Transcribe the whole listing below without changing a word, but leave out every image.

======== DATA SHOWN

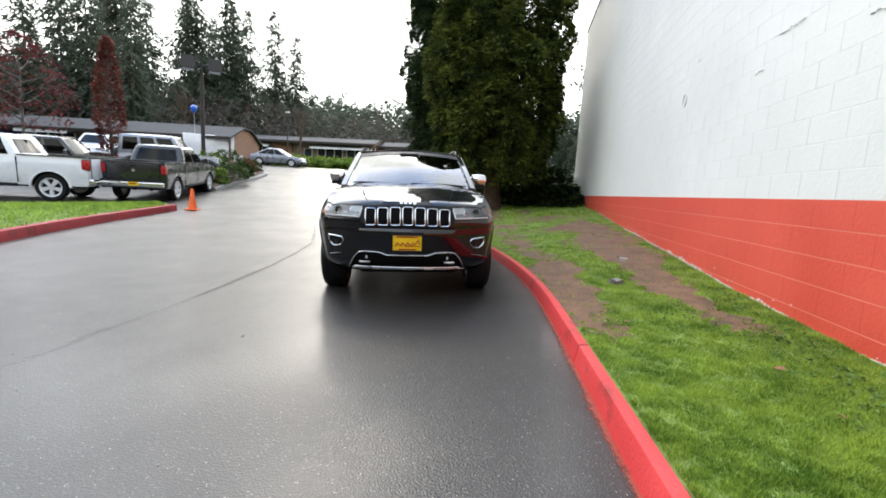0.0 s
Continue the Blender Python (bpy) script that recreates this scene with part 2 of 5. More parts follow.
M_BARE = material("bare_concrete", (0.42, 0.40, 0.37), 0.85, vary=0.25, scale=6, bump=0.6, bump_scale=90)
M_KERB = material("red_kerb_paint", (0.58, 0.032, 0.034), 0.55, vary=0.15, scale=2.2, bump=0.35, bump_scale=70, second=(0.68, 0.06, 0.058), spec=0.3)
stain(M_KERB, (0.20, 0.025, 0.022), 3.5, 0.56, 0.70, 0.75)
stain(M_KERB, (0.30, 0.24, 0.20), 26, 0.70, 0.74, 0.7)
M_KERB_OLD = material("weathered_red_kerb_paint", (0.30, 0.022, 0.026), 0.6, vary=0.3, scale=3, bump=0.4, bump_scale=70, second=(0.40, 0.055, 0.055), spec=0.2)
stain(M_KERB_OLD, (0.12, 0.03, 0.028), 4, 0.55, 0.68, 0.7)
M_CONCRETE = material("damp_grey_concrete", (0.22, 0.21, 0.195), 0.6, vary=0.3, scale=4, bump=0.4, bump_scale=80)
M_FLASH = material("blue_grey_flashing", (0.12, 0.18, 0.26), 0.4, metal=0.4, vary=0.1, scale=3)
M_SOIL = material("turf_soil", (0.12, 0.185, 0.035), 0.9, vary=0.35, scale=1.6, bump=0.9, bump_scale=40, second=(0.23, 0.31, 0.065))
stain(M_SOIL, (0.10, 0.075, 0.04), 2.3, 0.58, 0.72, 0.8)
M_DIRT = material("bare_brown_soil", (0.13, 0.062, 0.032), 0.9, vary=0.45, scale=5, bump=1.0, bump_scale=35, second=(0.215, 0.115, 0.062))
stain(M_DIRT, (0.06, 0.04, 0.028), 7, 0.55, 0.66, 0.7)
M_MULCH = material("bark_mulch", (0.075, 0.045, 0.03), 0.9, vary=0.5, scale=9, bump=1.0, bump_scale=30)
M_FAR = material("far_ground", (0.06, 0.08, 0.03), 0.95, vary=0.4, scale=0.15, bump=0.2, bump_scale=3)
M_GRASS = leaf_material("grass_blades", (0.066, 0.145, 0.014), (0.35, 0.47, 0.07), 0.35, 4.5, (0.39, 0.86))
M_PAINT = material("black_clearcoat_paint", (0.0013, 0.0017, 0.0032), 0.35, vary=0.1, scale=2, coat=0.95, spec=0.02, rough_vary=0.03)
M_PAINT.node_tree.nodes["Principled BSDF"].inputs["Coat IOR"].default_value = 1.68
M_UNDER = material("matt_black_underside", (0.008, 0.008, 0.008), 0.9, vary=0.3, scale=6, spec=0.05)
M_TRIM = material("black_plastic_trim", (0.010, 0.010, 0.011), 0.5, vary=0.2, scale=6, bump=0.1, bump_scale=200, spec=0.22)
M_CHROME = material("chrome", (0.80, 0.81, 0.83), 0.07, metal=1.0, vary=0.03, scale=4, rough_vary=0.02)
M_ALLOY = material("polished_alloy", (0.64, 0.64, 0.65), 0.25, metal=0.72, vary=0.05, scale=5, rough_vary=0.05)
M_DARKMETAL = material("dark_grey_metal", (0.022, 0.022, 0.024), 0.45, metal=0.5, vary=0.2, scale=6)
M_TYRE = material("tyre_rubber", (0.009, 0.009, 0.0095), 0.6, vary=0.3, scale=9, bump=0.25, bump_scale=90, spec=0.22)
M_SEAT = material("black_leather", (0.008, 0.0075, 0.007), 0.6, spec=0.15, vary=0.2, scale=7, bump=0.2, bump_scale=120)
M_GLASS = glass("clear_glass", (0.80, 0.86, 0.85))
M_SHIELD = glass("windshield_glass", (0.78, 0.84, 0.84), 0.03, 2.05)
M_TINT = glass("tinted_privacy_glass", (0.20, 0.22, 0.22), 0.02, 2.2)
M_CARGLASS = glass("dark_car_glass", (0.05, 0.06, 0.06), 0.02, 1.38)
M_WHEELPALE = material("pale_alloy", (0.72, 0.72, 0.73), 0.35, metal=0.15, vary=0.05, scale=6)
M_LENS = glass("lamp_lens", (0.92, 0.94, 0.95))
M_REFLECTOR = material("lamp_reflector", (0.32, 0.33, 0.35), 0.22, metal=0.6, vary=0.4, scale=14)
M_AMBER = material("amber_lens", (0.80, 0.13, 0.01), 0.15, vary=0.1, coat=1.0)
M_REDLENS = material("red_lens", (0.42, 0.009, 0.013), 0.3, vary=0.15, coat=0.25)
M_YELLOW = material("yellow_plate", (0.85, 0.56, 0.01), 0.4, vary=0.05, scale=20)
M_INK = material("red_ink", (0.33, 0.02, 0.015), 0.5, vary=0.1)
M_SILVER = material("silver_paint", (0.22, 0.235, 0.27), 0.3, metal=0.45, vary=0.06, scale=3, coat=0.8)
M_GREY = material("dark_grey_paint", (0.010, 0.010, 0.011), 0.3, metal=0.1, vary=0.1, scale=3, coat=1.0)
M_CARWHITE = material("white_car_paint", (0.76, 0.77, 0.79), 0.3, vary=0.03, scale=3, coat=1.0)
M_ORANGE = material("orange_cone_plastic", (0.85, 0.12, 0.012), 0.45, vary=0.12, scale=8)
M_BALLOON = material("blue_balloon", (0.015, 0.13, 0.62), 0.25, vary=0.1, scale=6, coat=0.5)
M_BARK = material("fibrous_bark", (0.085, 0.055, 0.04), 0.9, vary=0.4, scale=5, bump=1.0, bump_scale=24)
M_GREYBARK = material("grey_bark", (0.11, 0.10, 0.09), 0.9, vary=0.3, scale=5, bump=0.8, bump_scale=24)
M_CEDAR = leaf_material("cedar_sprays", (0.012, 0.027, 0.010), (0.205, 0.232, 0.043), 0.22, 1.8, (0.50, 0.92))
# darker copy of the sprays above, with shade put into its colour
M_CEDAR_SHADED = leaf_material("shaded_cedar_sprays", (0.010, 0.021, 0.010), (0.075, 0.105, 0.034), 0.18, 2.2, (0.50, 0.92))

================

== FINAL ANSWER ==
0.0 s
Continue the Blender Python (bpy) script that recreates this scene with part 2 of 5. More parts follow.
M_BARE = material("bare_concrete", (0.42, 0.40, 0.37), 0.85, vary=0.25, scale=6, bump=0.6, bump_scale=90)
M_KERB = material("red_kerb_paint", (0.58, 0.032, 0.034), 0.55, vary=0.15, scale=2.2, bump=0.35, bump_scale=70, second=(0.68, 0.06, 0.058), spec=0.3)
stain(M_KERB, (0.20, 0.025, 0.022), 3.5, 0.56, 0.70, 0.75)
stain(M_KERB, (0.30, 0.24, 0.20), 26, 0.70, 0.74, 0.7)
M_KERB_OLD = material("weathered_red_kerb_paint", (0.30, 0.022, 0.026), 0.6, vary=0.3, scale=3, bump=0.4, bump_scale=70, second=(0.40, 0.055, 0.055), spec=0.2)
stain(M_KERB_OLD, (0.12, 0.03, 0.028), 4, 0.55, 0.68, 0.7)
M_CONCRETE = material("damp_grey_concrete", (0.22, 0.21, 0.195), 0.6, vary=0.3, scale=4, bump=0.4, bump_scale=80)
M_FLASH = material("blue_grey_flashing", (0.12, 0.18, 0.26), 0.4, metal=0.4, vary=0.1, scale=3)
M_SOIL = material("turf_soil", (0.12, 0.185, 0.035), 0.9, vary=0.35, scale=1.6, bump=0.9, bump_scale=40, second=(0.23, 0.31, 0.065))
stain(M_SOIL, (0.10, 0.075, 0.04), 2.3, 0.58, 0.72, 0.8)
M_DIRT = material("bare_brown_soil", (0.13, 0.062, 0.032), 0.9, vary=0.45, scale=5, bump=1.0, bump_scale=35, second=(0.215, 0.115, 0.062))
stain(M_DIRT, (0.06, 0.04, 0.028), 7, 0.55, 0.66, 0.7)
M_MULCH = material("bark_mulch", (0.075, 0.045, 0.03), 0.9, vary=0.5, scale=9, bump=1.0, bump_scale=30)
M_FAR = material("far_ground", (0.06, 0.08, 0.03), 0.95, vary=0.4, scale=0.15, bump=0.2, bump_scale=3)
M_GRASS = leaf_material("grass_blades", (0.066, 0.145, 0.014), (0.35, 0.47, 0.07), 0.35, 4.5, (0.39, 0.86))
M_PAINT = material("black_clearcoat_paint", (0.0013, 0.0017, 0.0032), 0.35, vary=0.1, scale=2, coat=0.95, spec=0.02, rough_vary=0.03)
M_PAINT.node_tree.nodes["Principled BSDF"].inputs["Coat IOR"].default_value = 1.68
M_UNDER = material("matt_black_underside", (0.008, 0.008, 0.008), 0.9, vary=0.3, scale=6, spec=0.05)
M_TRIM = material("black_plastic_trim", (0.010, 0.010, 0.011), 0.5, vary=0.2, scale=6, bump=0.1, bump_scale=200, spec=0.22)
M_CHROME = material("chrome", (0.80, 0.81, 0.83), 0.07, metal=1.0, vary=0.03, scale=4, rough_vary=0.02)
M_ALLOY = material("polished_alloy", (0.64, 0.64, 0.65), 0.25, metal=0.72, vary=0.05, scale=5, rough_vary=0.05)
M_DARKMETAL = material("dark_grey_metal", (0.022, 0.022, 0.024), 0.45, metal=0.5, vary=0.2, scale=6)
M_TYRE = material("tyre_rubber", (0.009, 0.009, 0.0095), 0.6, vary=0.3, scale=9, bump=0.25, bump_scale=90, spec=0.22)
M_SEAT = material("black_leather", (0.008, 0.0075, 0.007), 0.6, spec=0.15, vary=0.2, scale=7, bump=0.2, bump_scale=120)
M_GLASS = glass("clear_glass", (0.80, 0.86, 0.85))
M_SHIELD = glass("windshield_glass", (0.78, 0.84, 0.84), 0.03, 2.05)
M_TINT = glass("tinted_privacy_glass", (0.20, 0.22, 0.22), 0.02, 2.2)
M_CARGLASS = glass("dark_car_glass", (0.05, 0.06, 0.06), 0.02, 1.38)
M_WHEELPALE = material("pale_alloy", (0.72, 0.72, 0.73), 0.35, metal=0.15, vary=0.05, scale=6)
M_LENS = glass("lamp_lens", (0.92, 0.94, 0.95))
M_REFLECTOR = material("lamp_reflector", (0.32, 0.33, 0.35), 0.22, metal=0.6, vary=0.4, scale=14)
M_AMBER = material("amber_lens", (0.80, 0.13, 0.01), 0.15, vary=0.1, coat=1.0)
M_REDLENS = material("red_lens", (0.42, 0.009, 0.013), 0.3, vary=0.15, coat=0.25)
M_YELLOW = material("yellow_plate", (0.85, 0.56, 0.01), 0.4, vary=0.05, scale=20)
M_INK = material("red_ink", (0.33, 0.02, 0.015), 0.5, vary=0.1)
M_SILVER = material("silver_paint", (0.22, 0.235, 0.27), 0.3, metal=0.45, vary=0.06, scale=3, coat=0.8)
M_GREY = material("dark_grey_paint", (0.010, 0.010, 0.011), 0.3, metal=0.1, vary=0.1, scale=3, coat=1.0)
M_CARWHITE = material("white_car_paint", (0.76, 0.77, 0.79), 0.3, vary=0.03, scale=3, coat=1.0)
M_ORANGE = material("orange_cone_plastic", (0.85, 0.12, 0.012), 0.45, vary=0.12, scale=8)
M_BALLOON = material("blue_balloon", (0.015, 0.13, 0.62), 0.25, vary=0.1, scale=6, coat=0.5)
M_BARK = material("fibrous_bark", (0.085, 0.055, 0.04), 0.9, vary=0.4, scale=5, bump=1.0, bump_scale=24)
M_GREYBARK = material("grey_bark", (0.11, 0.10, 0.09), 0.9, vary=0.3, scale=5, bump=0.8, bump_scale=24)
M_CEDAR = leaf_material("cedar_sprays", (0.012, 0.027, 0.010), (0.205, 0.232, 0.043), 0.22, 1.8, (0.50, 0.92))
# darker copy of the sprays above, with shade put into its colour
M_CEDAR_SHADED = leaf_material("shaded_cedar_sprays", (0.010, 0.021, 0.010), (0.075, 0.105, 0.034), 0.18, 2.2, (0.50, 0.92))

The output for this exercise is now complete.